Une fois de plus, j’ai témoigné du miracle de l’amour du Christ dans mon cœur – comment il avait fait de nous une seule famille – et j’ai dit à mon ami que si nous étions ensemble dans la joie et la louange, nous devions aussi être prêts à être ensemble dans la misère et la persécution. En effet, comment pourrais-je affronter le jour où il irait en prison et où je resterais libre ?

Tout au long de cette période de persécution, le fait d’être ensemble, l’amour que nous éprouvions les uns pour les autres et notre unité en Christ ont été parmi les facteurs les plus importants qui ont contribué à la solidité de notre témoignage de foi. Quand je pense à cette époque, je ne peux que constater que si mes frères et sœurs n’avaient pas été avec moi, je n’aurais pas pu supporter la persécution.
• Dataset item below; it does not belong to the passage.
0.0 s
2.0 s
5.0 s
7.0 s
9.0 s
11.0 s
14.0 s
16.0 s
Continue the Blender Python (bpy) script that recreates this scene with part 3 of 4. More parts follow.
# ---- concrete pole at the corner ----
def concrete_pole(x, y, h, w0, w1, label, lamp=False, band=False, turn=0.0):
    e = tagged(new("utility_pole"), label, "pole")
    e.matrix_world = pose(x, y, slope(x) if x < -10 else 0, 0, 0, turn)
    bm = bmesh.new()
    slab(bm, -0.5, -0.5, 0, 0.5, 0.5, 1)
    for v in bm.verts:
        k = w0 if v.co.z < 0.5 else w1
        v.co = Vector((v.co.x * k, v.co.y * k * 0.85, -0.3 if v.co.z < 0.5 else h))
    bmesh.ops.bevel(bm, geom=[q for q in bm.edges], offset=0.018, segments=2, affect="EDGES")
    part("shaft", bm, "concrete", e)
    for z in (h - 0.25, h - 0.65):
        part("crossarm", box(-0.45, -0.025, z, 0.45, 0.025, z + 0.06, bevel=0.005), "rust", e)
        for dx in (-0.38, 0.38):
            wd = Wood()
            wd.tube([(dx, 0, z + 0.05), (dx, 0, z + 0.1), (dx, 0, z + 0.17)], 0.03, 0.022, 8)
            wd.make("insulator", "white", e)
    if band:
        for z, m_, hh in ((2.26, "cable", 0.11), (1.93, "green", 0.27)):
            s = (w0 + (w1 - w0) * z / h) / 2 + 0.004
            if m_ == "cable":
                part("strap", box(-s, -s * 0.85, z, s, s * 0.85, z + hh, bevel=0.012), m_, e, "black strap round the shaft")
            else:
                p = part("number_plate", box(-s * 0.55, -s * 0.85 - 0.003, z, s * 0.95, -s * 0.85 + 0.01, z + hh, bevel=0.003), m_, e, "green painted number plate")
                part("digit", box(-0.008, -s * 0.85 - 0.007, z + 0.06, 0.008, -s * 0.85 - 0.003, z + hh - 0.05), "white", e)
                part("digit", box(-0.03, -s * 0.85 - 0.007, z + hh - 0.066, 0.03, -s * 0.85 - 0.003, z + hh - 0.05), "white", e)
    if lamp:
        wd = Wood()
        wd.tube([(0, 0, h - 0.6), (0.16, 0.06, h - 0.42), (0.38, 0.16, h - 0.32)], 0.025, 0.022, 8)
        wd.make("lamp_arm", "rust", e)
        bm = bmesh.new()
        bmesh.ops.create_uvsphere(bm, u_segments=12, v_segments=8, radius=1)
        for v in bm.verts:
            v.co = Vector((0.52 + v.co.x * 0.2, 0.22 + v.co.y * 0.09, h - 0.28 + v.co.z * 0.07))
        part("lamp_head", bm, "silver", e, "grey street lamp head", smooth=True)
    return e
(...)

Comme Paul, je peux témoigner du fond de mon cœur : « Car quelle est notre espérance, notre joie, la couronne dont nous nous glorifierons devant notre Seigneur Jésus, quand il viendra ? N’est-ce pas toi ? Vous êtes en effet notre gloire et notre joie. » (1 Thessaloniciens 2:19-20)

Et vraiment, comme David, je loue Dieu pour ce don précieux : « Je dis au Seigneur : ‘Tu es mon Seigneur ; en dehors de toi, je n’ai rien de bon’. Je dis du peuple saint qui est dans le pays : ‘Ce sont les nobles en qui j’ai mis toute ma joie’. (Psaume 16:2-3)

C’est donc avec cette décision consciente, pleine de risques, que nous avons poursuivi nos activités avec un cœur enthousiaste mais tremblant. Nous avons pris des mesures de sécurité strictes et coupé toute communication avec des personnes liées à des églises à l’étranger. Mais plus le nombre de personnes augmentait, plus les choses devenaient difficiles à contrôler, et trois ans plus tard, une nuit d’hiver en 2012, est arrivé le moment que nous avions attendu pendant tout ce temps.

Cette nuit-là, un long et difficile voyage a commencé dans ma vie, dont les effets se font encore sentir aujourd’hui. Mais je n’étais pas seul sur ce chemin. Nous étions ensemble.